As much as we love the work we do everyday at Spade, we also enjoy taking a step back and reflecting on the future and the evolutions of web design. After so much time spent at the office to launch the company and our clients’ projects, we looked forward to repeating our visit to Brighton this year.
So we (Benoit Vrins and Greg Hoin) crossed the channel to enjoy another extraordinary conference day organised by the lovely chaps at Clearleft. Unlike last year though, a few other people from Brussels joined us on this trip. Namely it was Vincent Battaglia, Ussama Dahin, and Geoffroy Delobel who also bought rounds of pints in the evenings.
It was also the occasion to meet acquaintances from last year, and to discover more people, at the event’s before-and-after-parties.
The talks themselves were pretty interesting and covering a wide range of subjects.
The famous Don Norman tickled our critical thinking in his talk about the new paradigms of designing experiences and systems that extend beyond the screen.
Kelly Goto introduced us to lifestyle and emotional research techniques that go further than usability testing, in explaining the reasons behind the behaviours of our users. Her talk was amazingly rich, and we found it a shame that she had to rush when everything seemed so interesting.
Yiibu (aka Stephanie and Brian Rieger) delivered, in a duo act, a thorough presentation on what it takes to deliver experiences that make the grade, despite the persistent acceleration of technical shifts.
Craig Mod‘s poetic vision of the book of the future left quite a few thinking, but it was really a beautifully delivered metaphor. And what better way to describe an unknown future object than to tap into the imagination of those who will take part in it’s design?
Frank Chimero‘s talk revisited a lot of common complaints related to our lack of organisation tools for digital memories. Although it was delivered brilliantly and contained very good points, we still believe the subject would deserve deeper thinking.
Dan Hon made us laugh and think about a lot of things, but again, we’d have loved to see more substance instead if yet another obligatory mention of steve jobs and apple.
In his “transformers” talk, the Dutch Kars Alfrink hit a subject close to home in his introduction: Belgian Borders. In this case, though, it was through the absurd example of the belgium-netherlands border in Baarle Nassau (or Baarle Hertog, depending on which part of this maze you stand…). First explaining the dysfunctions in our systems and their roots (including the recent London riots). Then exemplifying how the design of game rules can transform physical or interpersonal interaction, he hopefully dismisses the gamification model. Instead supplying food for thought on how to establish social rules that can allow us to reuse the city’s spatial and social fabric in better ways.
The two last talks were truly amazing. Matthew Sherret revealed through his own experiments and a look at human traditions, how our pockets’s content will increasingly contain our identities. But surprisingly, how we will expect these objects to become increasingly personal, not only in terms of data. A beautiful and optimistic exploration on data-collecting objects.

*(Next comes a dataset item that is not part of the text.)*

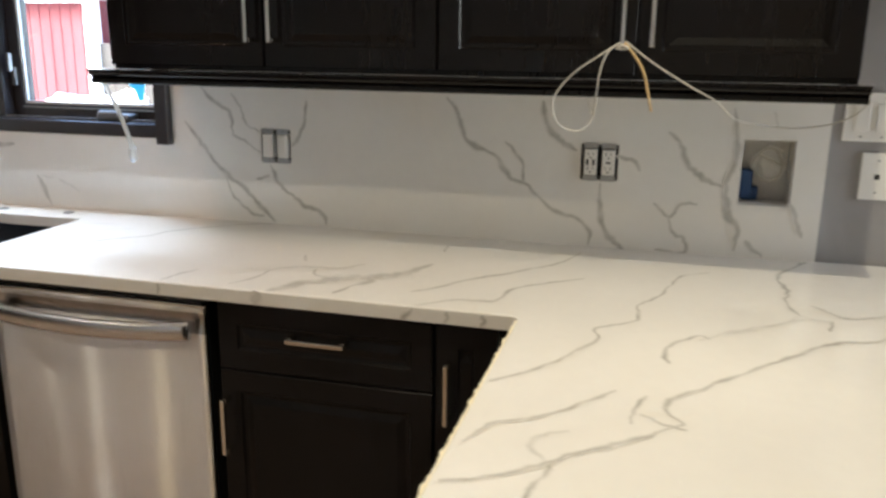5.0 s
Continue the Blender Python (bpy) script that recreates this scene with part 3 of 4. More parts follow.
# ---- dishwasher ----
dw = thing("dishwasher", "stainless steel dishwasher with a curved bar handle, smudged", "dishwasher", pose(-1.045, -0.004, 0))
HW = 0.301
part("tub", box(-0.297, 0.297, -0.58, -0.02, 0.09, 0.868), BLACK, dw)
bm = bmesh.new()
cols = []
for i in range(25):
    u = -1 + i / 12
    y = -0.604 - 0.005 * (1 - u * u)
    scoop = min(1.0, 6 * (1 - abs(u)))
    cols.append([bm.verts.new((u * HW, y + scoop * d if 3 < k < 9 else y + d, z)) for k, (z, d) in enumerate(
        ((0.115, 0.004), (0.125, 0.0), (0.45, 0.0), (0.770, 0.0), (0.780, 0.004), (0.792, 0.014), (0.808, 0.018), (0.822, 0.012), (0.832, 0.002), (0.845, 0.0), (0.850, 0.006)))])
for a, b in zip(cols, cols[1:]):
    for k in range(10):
        # scoop faces take the darkened steel in place of the handle's shade
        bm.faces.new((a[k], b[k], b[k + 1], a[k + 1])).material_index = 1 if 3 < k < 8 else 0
edge = [e for e in bm.edges if e.is_boundary]
ext = bmesh.ops.extrude_edge_only(bm, edges=edge)
for v in [g for g in ext["geom"] if isinstance(g, bmesh.types.BMVert)]:
    v.co.y = -0.596 if abs(v.co.x) > 0.3 else -0.58
door = part("door", bm, SMUDGED, dw, "brushed stainless door with painted reflection streaks and drip marks", smooth=False)
door.data.materials.append(POCKET_SHADE)
grain = door.data.uv_layers.new(name="brushing")
for corner in door.data.loops:
    spot = door.data.vertices[corner.vertex_index].co
    grain.data[corner.index].uv = (spot.z, spot.x)
steel_faces = door.data.polygons
steel_faces.foreach_set("use_smooth", [abs(f.normal.y) > 0.3 for f in steel_faces])
part("top_trim", box(-0.300, 0.300, -0.606, -0.590, 0.8440, 0.8515, bevel=0.0025), NICKEL, dw, "bright rolled steel top edge")
part("control_edge", box(-0.292, 0.292, -0.588, -0.575, 0.8525, 0.869), BLACK, dw)
bm = bmesh.new()
rows = []
for i in range(29):
    u = -1 + i / 14
    bow = 0.022 * (1 - u * u) ** 0.8
    zc = 0.797 - 0.010 * (1 - u * u)
    ring = []
    for a in range(14):
        th = 2 * math.pi * a / 14
        ring.append(bm.verts.new((u * 0.276, -0.634 - bow + 0.010 * math.copysign(abs(math.cos(th)) ** 0.6, math.cos(th)), zc + 0.0225 * math.copysign(abs(math.sin(th)) ** 0.6, math.sin(th)))))
    rows.append(ring)
for a, b in zip(rows, rows[1:]):
    for k in range(14):
        bm.faces.new((a[k], a[(k + 1) % 14], b[(k + 1) % 14], b[k]))
bm.faces.new(rows[0])
bm.faces.new(rows[-1])
handle = part("handle", bm, HANDLE_STEEL, dw, "curved stainless bar handle", smooth=True)
for s in (-1, 1):
    part("handle_bracket", box(s * 0.262 - 0.012, s * 0.262 + 0.012, -0.630, -0.600, 0.782, 0.812, bevel=0.004), CHROME, dw)
part("badge", add_cyl(bmesh.new(), (-0.011, -0.612, 0.225), (-0.011, -0.6155, 0.225), 0.013, segs=20), WHITE_PLASTIC, dw, "small round pale badge")
part("kick_plate", box(-0.297, 0.297, -0.565, -0.55, 0.0, 0.108), BLACK, dw)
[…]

And finally, in his criticism of augmented reality as it is defined today, Kevin Slavin took a very considered look at how we shouldn’t be augmenting our reality through the eyes, but instead try to use other senses to make these experiences truly enjoyable and useful.
Altogether, we were slightly let down by the quality and depth of some of the talks, compared to last year (which was amazing). But this day was still a very enriching and powerful experience, perfectly orchestrated by Jeremy Keith and the Clearleft guys.
We’re already looking forward to next year’s edition, our brains replenished and firing on all cylinders.